I just finished a great book (a must read for all those running a business or hope to some day) Delivering Happiness: A Path to Profits, Passion, and Purpose by the CEO of Zappos, Tony Hsieh. Zappos has transformed how we think about the importance of corporate culture and customer service. Zappos became a billion dollar company because it focused on all things customer service, by delivering a WOW experience to their customers. Now their goal is to spread happiness.

Tony describes happiness:

Happiness is really just about four things: perceived control, perceived progress, connectedness (number and depth of your relationships), and vision/meaning (being part of something bigger than yourself).

Let’s try a fun exercise, using the criteria above and outline what would make us happy as traders. We have control over our pay since we receive a split of our profits. Check.

Are you progressing as a trader everyday? One of the things that brings peace to my day as a trader is filling out my trader journal. I have never understood why this is so calming to me. Now I know. This is my trading path to make progress everyday. As I keep a detailed trading journal, I am improving. To be happy as traders we must strive to get better everyday.

Do you feel a sense of connectedness as a trader? Are you a part of a trading team? Sixty pairs of eyes are better than one. Developing friendships with your fellow traders makes every trade more interesting. Nothing is more fun than drinks after work and replaying a chop in XYZ with your trading confidants. Asking a friend what they’re trading intraday is infinitely more interesting than just a warm body to your left. The other day after an AM meeting I felt our traders had relied too heavily on our partners for trading ideas. After that AM meeting I had everyone march right back into our training room. I explained that we, the partners, did not have all the answers, and their success would depend heavily on them working together with their trading-mates to make themselves better. I was also offering them a way to be happier.

And finally are you involved in something bigger than yourself? Dr. Steenbarger has written that the true reward for becoming a great trader is that you also become an elite performer. In an interview I recently did for Your Trading Edge Magazine I shared how becoming an elite performer spilled over into other life moments making you a better friend, brother, finance, son, teammate, and trader. If you are an independent trader maybe you can start a virtual trading community that shares more trading ideas thereby giving you a purpose bigger than your P&L. Maybe if you sit on a prop desk you can work together to grow more trader’s profits so a larger hedge fund will seed your desk an even bigger book to trade. Maybe you can be a part of a desk trying to be the best on the Street for your product. This is fun. These are goals. And apparently all of this brings happiness.
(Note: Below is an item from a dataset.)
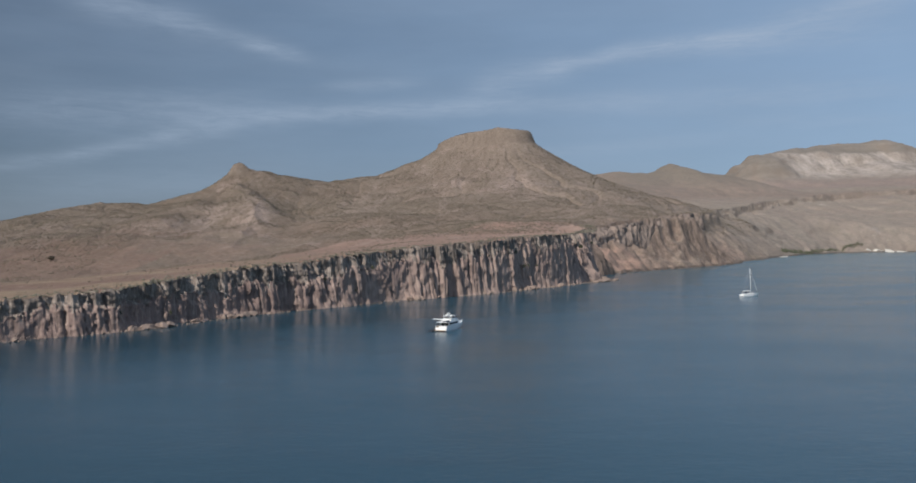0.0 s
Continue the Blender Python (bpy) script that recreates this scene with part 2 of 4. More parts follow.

What would make you happy as a trader? What is the point of doing anything if in the end it does not bring us happiness?

6 Comments on “In Pursuit of Happiness as a Trader”

  1. “Happiness is really just about four things: perceived control, perceived progress, connectedness (number and depth of your relationships), and vision/meaning (being part of something bigger than yourself).”

    I’ll never understand the anglo-saxon culture when dealing with topics like ‘hapiness and succes in life’ as they tend to be very subjective and it can lead you into a trap. It is one thing to describe a path to success like: domain knowledge, hard work, feedback which stands in any field and quite another to say that happiness is related to ‘4 points’.
    When I see articles, posts, etc which have something in the title related to ‘happiness, life fullfilment and so on’ I tend to pas it. In most of the cases I don’t read it. And I was sorry to see that Dr. Steenbarger which has outstanding posts related to day trading had so poor articles (of course, from my own ignorant point of view) when it came to hapiness in life or whatever related to it.

  2. Happiness is not one concrete thing that we can strive to get. It is not a goal.

    It is not like “I’ll be happy when I make a million dollars”

    By the time you made you million, what then? Are you going to be unhappy until you make 10 million?

    Unless you can enjoy your whole journey to making that million, you are not going to be “happy” at the end.

    So enjoy everyday and you will feel happy.

  3. OC,

    When I write a blog like the above at best I hope to start a conversation. I never mean of hope to have the last word. I never intend for a blog to be my intellectual destination on a topic.

    If I have gotten you to think about an important topic then I have contributed to the trading blogosphere. And if I can do that then that certainly makes me happy. I certainly should not define happiness for you.

    Thxs for your thoughts and contribution to our blog.


  4. As always, the easy answer is :

    A non-Steenbarger response to your first question, Why do I trade? Because I know I am capable of performing at the high level in the biggest game in the world. My quest? To prove it.

    I’ll share my favorite quote of all the trading literature I’ve read. It’s from Reminiscences of a Stock Operator. Larry Livingston said “I had made and lost a ten-thousand dollar stake more than once. In New York I had made thousands and lost them. I got up to fifty thousand dollars and two days later that went. I had no other business and knew no other game. After several years I was back where I began. No-worse, for I had acquired habits and a style of living that required money; though that part didn’t bother me as much as being wrong so consistently”

  5. “Trading is a zero some game,” say many.” Others might say “Trading is a zero sum game.”

    Some traders are probably zero’s anyway.

    Looking forward to your book. Will you be doing a book tour? Will Howard arrange for a “Wall Street 2” party and book signing?

    Keep up the great work. Have been a fan since last August’s beer party with GMan and Lee.